Parameters of the model were chosen the following way. Some parameters after initial exploration were fixed at plausible values that produce good fits to some of the features of experimental data. Parameter f = 0.02 was chosen as it produced the scaling dependence between the average number of recalled words and number of presented words similar to experimental observations (Romani et al. 2013). Parameter γ = 0.8 was fixed to produce the ratio between probabilities of recalling following and previous words similar to those obtained from experimental data. The rest of the parameters (β = 1.06, δ = 0.098, ε = 0.33, ϑ = 0.9) were rounded after fitting to experimental data using simulated annealing. The qualitative behavior of the model does not depend on exact values of the parameters and the annealing procedure was used to find the range of parameters leading to model behavior similar to that observed in the data.

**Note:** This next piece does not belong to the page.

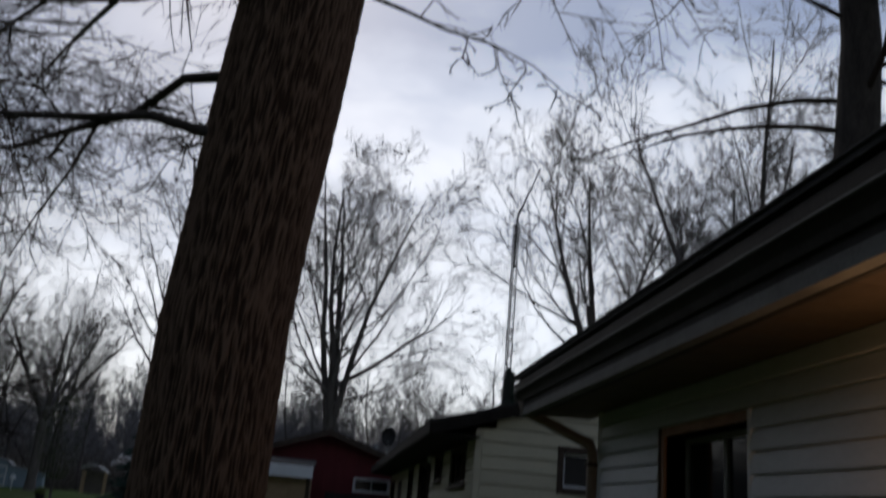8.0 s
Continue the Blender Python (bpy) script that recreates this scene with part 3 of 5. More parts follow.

For the optimization we used simulated annealing procedure, where each iteration we modeled free recall experiments with the same number of trials, and the cost function consisted of weighted sum of square differences between simulated and observed measures: the overall distribution of N_wr across trials, serial position curve (recall probability versus position of a word in the list) and distribution of recall chains of consequently presented words.

Chain length

For each trial, recall was broken into sequences of items either in the presented (positive length) or reverse (negative length) order. Isolated items were assigned chain length 0. For example, a report w₁, w₂, w₇, w₅, w₄, and w₃ consists of three chains: w₁, w₂, (length 2); w₇ (length 0); w₅, w₄, w₃ (length −3).

Experimental methods

The data reported in this manuscript were collected in the laboratory of M. Kahana as part the Penn Electrophysiology of Encoding and Retrieval Study (see Miller et al. 2012 for details of the experiments). Here we analyzed the results from the 141 participants (age 17–30) who completed the first phase of the experiment, consisting of seven experimental sessions. Participants were consented according the University of Pennsylvania's IRB protocol and were compensated for their participation. Each session consisted of 16 lists of 16 words presented one at a time on a computer screen and lasted ∼1.5 h. Each study list was followed by an immediate free recall test. Words were drawn from a pool of 1638 words. For each list, there was a 1500 msec delay before the first word appeared on the screen. Each item was on the screen for 3000 msec, followed by jittered 800–1200-msec interstimulus interval (uniform distribution). After the last item in the list, there was a 1200–1400-msec jittered delay, after which the participant was given 75 sec to attempt to recall any of the just-presented items. Only trials without errors (no intrusions and no repeated recalls of the same words) were used in the analysis.